• **YOUR GOAL**: In the listing below, find the line holding "More parts follow." and the line holding "bm, RUSTY, parent=strap_)". Write out those two lines and all lines between, exactly, and nothing more.

(Animation scripts)
+-------+
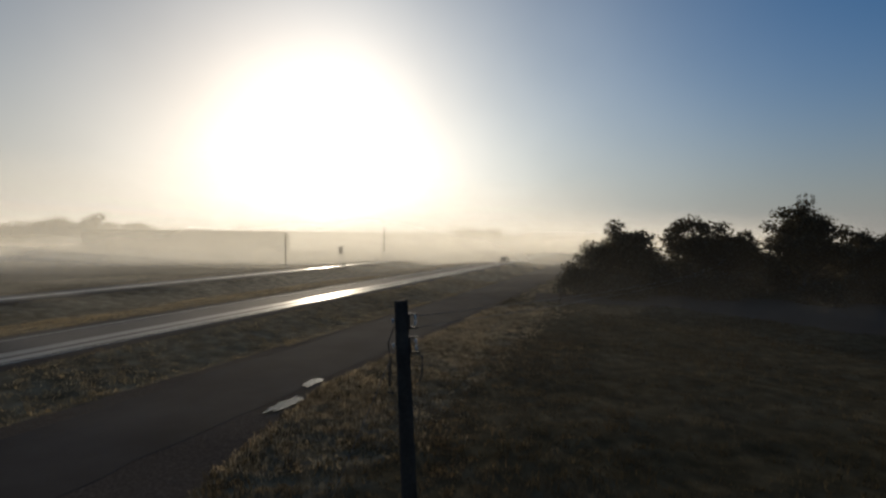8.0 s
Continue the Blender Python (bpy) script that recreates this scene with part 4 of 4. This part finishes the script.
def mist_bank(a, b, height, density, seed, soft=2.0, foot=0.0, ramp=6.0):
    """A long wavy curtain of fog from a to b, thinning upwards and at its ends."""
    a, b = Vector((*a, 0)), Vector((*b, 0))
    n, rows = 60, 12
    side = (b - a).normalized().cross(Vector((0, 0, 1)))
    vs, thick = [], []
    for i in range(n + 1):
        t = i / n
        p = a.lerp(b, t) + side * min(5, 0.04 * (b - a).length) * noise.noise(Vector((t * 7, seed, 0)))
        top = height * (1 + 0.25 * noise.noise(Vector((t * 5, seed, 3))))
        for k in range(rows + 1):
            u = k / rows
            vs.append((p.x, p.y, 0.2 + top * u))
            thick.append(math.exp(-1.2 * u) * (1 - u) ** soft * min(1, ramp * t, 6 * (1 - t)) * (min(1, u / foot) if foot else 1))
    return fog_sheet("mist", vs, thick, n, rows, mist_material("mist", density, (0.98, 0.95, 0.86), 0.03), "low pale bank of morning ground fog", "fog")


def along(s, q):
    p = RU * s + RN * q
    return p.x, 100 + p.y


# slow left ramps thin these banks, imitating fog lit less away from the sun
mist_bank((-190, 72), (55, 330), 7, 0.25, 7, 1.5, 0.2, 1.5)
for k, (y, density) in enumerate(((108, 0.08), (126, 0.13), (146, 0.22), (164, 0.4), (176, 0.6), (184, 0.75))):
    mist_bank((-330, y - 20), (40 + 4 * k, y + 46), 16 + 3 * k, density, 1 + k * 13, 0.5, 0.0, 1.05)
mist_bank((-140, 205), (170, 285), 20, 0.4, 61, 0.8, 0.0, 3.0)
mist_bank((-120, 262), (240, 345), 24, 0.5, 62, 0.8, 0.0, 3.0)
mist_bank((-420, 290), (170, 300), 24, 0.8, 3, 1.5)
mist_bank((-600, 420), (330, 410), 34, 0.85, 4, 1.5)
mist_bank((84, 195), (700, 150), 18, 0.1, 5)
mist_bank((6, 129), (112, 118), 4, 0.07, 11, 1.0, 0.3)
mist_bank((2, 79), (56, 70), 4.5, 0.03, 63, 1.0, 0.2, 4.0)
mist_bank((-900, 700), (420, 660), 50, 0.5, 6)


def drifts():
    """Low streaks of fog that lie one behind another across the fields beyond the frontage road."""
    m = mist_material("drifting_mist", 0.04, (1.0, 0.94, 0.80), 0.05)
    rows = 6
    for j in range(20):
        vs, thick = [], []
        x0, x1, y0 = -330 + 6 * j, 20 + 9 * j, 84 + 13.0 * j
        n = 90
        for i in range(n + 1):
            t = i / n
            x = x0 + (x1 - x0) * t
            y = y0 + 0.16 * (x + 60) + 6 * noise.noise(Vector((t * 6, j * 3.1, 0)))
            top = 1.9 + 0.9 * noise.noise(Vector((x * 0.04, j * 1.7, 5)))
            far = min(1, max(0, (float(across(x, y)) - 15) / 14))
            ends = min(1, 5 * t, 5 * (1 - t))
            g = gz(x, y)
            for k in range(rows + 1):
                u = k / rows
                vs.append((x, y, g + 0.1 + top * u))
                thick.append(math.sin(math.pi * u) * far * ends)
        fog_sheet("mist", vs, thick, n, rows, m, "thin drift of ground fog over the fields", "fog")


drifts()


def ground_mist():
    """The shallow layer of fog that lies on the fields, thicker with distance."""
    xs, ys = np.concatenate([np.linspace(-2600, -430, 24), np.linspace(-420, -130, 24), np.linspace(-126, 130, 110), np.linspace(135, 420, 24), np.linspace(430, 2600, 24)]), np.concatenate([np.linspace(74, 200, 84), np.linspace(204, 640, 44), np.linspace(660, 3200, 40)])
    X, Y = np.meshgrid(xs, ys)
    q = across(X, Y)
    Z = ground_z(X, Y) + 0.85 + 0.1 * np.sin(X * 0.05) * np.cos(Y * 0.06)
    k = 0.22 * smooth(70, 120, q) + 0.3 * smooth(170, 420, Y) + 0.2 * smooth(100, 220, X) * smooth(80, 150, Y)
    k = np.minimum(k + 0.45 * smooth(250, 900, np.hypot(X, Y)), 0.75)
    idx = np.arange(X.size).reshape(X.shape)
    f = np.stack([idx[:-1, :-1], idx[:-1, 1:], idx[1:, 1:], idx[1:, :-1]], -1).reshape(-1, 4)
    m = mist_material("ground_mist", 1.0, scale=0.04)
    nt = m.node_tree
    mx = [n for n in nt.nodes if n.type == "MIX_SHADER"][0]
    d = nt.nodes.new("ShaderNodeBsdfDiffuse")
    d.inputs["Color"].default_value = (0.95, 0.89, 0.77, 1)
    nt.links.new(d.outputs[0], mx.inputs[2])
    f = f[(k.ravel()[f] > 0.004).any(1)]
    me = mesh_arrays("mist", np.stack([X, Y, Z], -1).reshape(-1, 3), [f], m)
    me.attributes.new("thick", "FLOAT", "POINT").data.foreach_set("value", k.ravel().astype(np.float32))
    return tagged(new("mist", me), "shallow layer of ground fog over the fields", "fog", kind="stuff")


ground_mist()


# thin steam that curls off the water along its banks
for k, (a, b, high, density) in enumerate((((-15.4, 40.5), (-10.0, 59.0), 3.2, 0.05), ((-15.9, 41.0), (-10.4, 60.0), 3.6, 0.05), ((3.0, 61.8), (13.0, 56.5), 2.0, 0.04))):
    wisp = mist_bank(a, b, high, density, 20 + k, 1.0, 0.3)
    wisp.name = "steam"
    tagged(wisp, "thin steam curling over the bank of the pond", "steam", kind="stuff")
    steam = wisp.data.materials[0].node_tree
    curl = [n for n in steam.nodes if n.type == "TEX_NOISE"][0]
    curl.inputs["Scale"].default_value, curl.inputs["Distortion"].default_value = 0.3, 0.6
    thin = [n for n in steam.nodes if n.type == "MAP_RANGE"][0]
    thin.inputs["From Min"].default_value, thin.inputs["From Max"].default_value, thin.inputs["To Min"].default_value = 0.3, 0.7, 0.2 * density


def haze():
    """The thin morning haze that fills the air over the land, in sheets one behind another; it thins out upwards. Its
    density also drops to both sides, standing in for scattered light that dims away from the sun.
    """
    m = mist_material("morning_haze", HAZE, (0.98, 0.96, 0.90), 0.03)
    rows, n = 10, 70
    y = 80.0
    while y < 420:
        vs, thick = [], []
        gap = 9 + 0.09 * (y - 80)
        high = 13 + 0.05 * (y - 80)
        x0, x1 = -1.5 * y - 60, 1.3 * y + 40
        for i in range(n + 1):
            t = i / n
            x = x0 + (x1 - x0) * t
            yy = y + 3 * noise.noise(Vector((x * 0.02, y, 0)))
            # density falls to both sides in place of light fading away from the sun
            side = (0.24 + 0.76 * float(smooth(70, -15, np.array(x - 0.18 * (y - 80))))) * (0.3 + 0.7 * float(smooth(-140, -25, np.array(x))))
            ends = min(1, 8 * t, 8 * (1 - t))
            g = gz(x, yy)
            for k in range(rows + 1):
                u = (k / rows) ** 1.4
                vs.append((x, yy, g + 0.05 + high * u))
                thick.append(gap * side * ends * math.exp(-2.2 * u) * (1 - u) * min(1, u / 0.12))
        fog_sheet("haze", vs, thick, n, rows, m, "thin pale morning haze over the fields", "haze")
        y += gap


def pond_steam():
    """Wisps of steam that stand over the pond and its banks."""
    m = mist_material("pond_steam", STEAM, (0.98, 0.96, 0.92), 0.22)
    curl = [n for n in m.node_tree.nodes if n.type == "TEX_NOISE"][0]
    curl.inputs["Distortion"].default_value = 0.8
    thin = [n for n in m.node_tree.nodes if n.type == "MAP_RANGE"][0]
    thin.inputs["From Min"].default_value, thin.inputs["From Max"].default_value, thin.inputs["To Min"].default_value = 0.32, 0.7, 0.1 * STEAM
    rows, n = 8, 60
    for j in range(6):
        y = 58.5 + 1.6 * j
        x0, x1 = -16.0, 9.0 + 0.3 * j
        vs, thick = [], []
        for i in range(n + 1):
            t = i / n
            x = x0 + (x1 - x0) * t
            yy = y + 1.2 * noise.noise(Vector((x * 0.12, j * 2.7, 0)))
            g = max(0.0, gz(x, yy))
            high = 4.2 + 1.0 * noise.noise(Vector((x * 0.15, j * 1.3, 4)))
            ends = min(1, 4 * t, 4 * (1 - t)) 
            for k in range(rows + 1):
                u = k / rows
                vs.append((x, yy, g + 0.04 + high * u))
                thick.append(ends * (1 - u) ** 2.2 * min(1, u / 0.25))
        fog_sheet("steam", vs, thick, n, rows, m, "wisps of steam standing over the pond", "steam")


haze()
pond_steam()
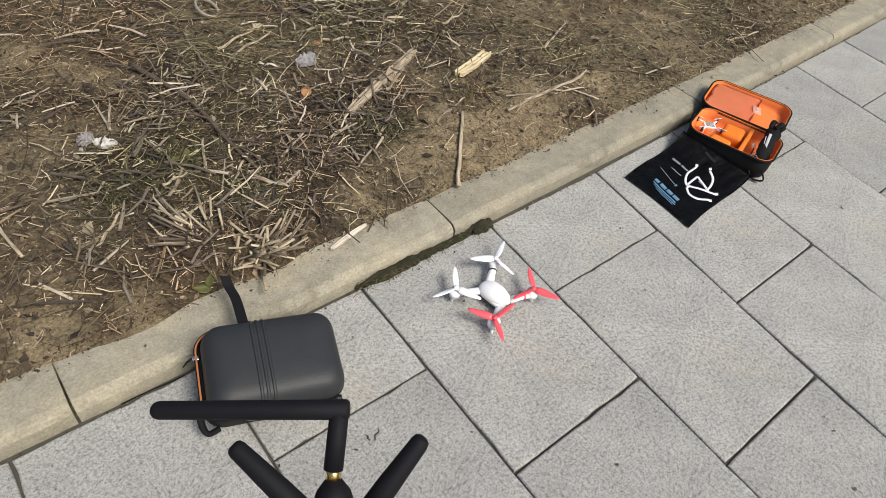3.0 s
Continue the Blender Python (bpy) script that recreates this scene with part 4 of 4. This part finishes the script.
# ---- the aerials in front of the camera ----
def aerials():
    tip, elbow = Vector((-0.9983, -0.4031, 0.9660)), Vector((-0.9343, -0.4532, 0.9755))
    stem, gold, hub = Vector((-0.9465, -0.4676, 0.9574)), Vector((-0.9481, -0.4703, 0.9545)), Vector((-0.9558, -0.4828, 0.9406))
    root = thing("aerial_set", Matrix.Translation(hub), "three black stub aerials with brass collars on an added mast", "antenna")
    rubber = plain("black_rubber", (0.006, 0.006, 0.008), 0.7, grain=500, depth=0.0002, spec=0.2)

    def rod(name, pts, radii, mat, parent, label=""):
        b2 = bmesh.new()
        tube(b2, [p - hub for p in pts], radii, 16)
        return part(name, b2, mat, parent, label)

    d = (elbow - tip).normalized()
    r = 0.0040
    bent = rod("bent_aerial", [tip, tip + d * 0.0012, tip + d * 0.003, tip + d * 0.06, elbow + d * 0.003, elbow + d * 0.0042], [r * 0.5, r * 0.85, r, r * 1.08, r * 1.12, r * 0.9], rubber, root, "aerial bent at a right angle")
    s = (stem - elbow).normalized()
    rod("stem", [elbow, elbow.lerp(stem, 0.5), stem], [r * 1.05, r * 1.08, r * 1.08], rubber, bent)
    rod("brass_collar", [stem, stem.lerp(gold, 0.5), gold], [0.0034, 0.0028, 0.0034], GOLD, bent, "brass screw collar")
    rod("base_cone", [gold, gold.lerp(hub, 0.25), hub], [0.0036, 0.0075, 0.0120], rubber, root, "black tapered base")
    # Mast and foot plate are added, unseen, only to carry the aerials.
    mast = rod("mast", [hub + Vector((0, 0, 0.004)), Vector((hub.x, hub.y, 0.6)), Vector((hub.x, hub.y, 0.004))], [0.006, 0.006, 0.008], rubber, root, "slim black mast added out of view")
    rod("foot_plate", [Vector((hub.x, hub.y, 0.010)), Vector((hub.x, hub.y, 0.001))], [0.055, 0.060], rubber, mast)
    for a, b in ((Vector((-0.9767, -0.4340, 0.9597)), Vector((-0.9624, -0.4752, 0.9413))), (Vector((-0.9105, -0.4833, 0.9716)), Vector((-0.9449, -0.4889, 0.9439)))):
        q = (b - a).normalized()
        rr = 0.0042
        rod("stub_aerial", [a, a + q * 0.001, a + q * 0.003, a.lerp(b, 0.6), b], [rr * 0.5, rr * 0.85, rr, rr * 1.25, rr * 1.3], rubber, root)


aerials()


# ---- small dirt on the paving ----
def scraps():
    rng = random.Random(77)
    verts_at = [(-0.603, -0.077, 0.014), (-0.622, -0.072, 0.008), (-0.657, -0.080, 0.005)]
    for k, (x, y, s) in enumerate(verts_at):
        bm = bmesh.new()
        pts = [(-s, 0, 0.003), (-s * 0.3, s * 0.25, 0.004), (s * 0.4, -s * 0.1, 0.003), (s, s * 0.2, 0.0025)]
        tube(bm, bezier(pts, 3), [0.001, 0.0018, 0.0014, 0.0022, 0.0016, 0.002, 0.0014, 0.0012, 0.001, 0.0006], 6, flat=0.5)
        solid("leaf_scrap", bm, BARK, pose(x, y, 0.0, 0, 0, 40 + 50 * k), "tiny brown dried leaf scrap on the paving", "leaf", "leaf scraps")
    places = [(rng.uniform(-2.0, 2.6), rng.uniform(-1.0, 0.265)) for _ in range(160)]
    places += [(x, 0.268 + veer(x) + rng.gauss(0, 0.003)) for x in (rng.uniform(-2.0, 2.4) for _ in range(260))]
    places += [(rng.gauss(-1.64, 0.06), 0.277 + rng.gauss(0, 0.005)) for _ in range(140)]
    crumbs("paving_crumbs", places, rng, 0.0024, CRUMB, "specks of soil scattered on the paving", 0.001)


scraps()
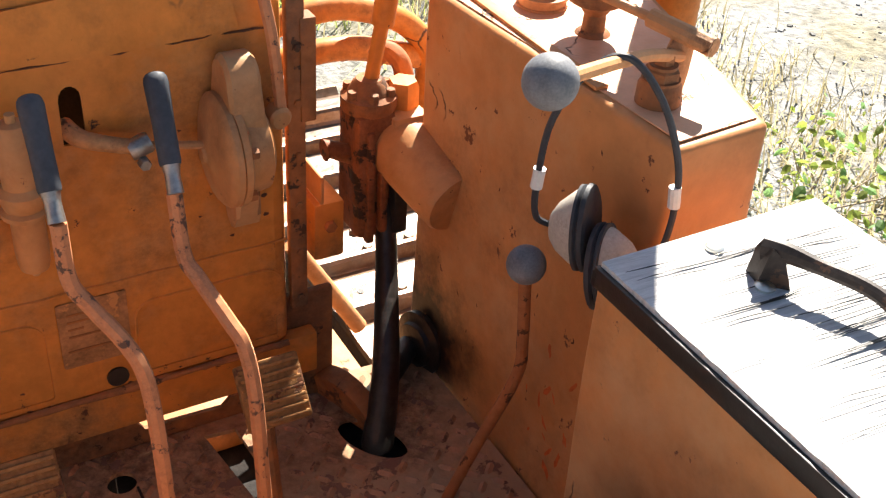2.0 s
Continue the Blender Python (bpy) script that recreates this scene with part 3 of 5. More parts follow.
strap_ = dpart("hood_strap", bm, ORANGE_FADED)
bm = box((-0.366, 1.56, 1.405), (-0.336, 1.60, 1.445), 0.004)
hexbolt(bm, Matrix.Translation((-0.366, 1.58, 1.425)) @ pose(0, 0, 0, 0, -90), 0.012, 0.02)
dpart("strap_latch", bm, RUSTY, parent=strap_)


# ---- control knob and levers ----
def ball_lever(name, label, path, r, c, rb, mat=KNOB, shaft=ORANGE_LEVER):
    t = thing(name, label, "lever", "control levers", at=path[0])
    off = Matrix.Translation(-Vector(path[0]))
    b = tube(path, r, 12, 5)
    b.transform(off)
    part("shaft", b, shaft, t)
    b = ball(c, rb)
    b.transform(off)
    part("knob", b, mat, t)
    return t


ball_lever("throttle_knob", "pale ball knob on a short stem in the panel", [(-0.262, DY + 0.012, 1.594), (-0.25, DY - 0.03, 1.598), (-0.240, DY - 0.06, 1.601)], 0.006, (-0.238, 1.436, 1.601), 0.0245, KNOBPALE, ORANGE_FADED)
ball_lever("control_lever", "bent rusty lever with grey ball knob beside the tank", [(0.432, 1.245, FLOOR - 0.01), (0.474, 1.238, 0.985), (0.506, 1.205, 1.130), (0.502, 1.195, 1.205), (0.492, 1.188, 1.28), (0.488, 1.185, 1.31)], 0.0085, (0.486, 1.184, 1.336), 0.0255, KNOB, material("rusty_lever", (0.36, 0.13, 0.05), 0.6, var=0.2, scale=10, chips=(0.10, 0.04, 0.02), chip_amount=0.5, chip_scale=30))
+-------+
• **WRITTEN SOLUTION**:
Continue the Blender Python (bpy) script that recreates this scene with part 3 of 5. More parts follow.
strap_ = dpart("hood_strap", bm, ORANGE_FADED)
bm = box((-0.366, 1.56, 1.405), (-0.336, 1.60, 1.445), 0.004)
hexbolt(bm, Matrix.Translation((-0.366, 1.58, 1.425)) @ pose(0, 0, 0, 0, -90), 0.012, 0.02)
dpart("strap_latch", bm, RUSTY, parent=strap_)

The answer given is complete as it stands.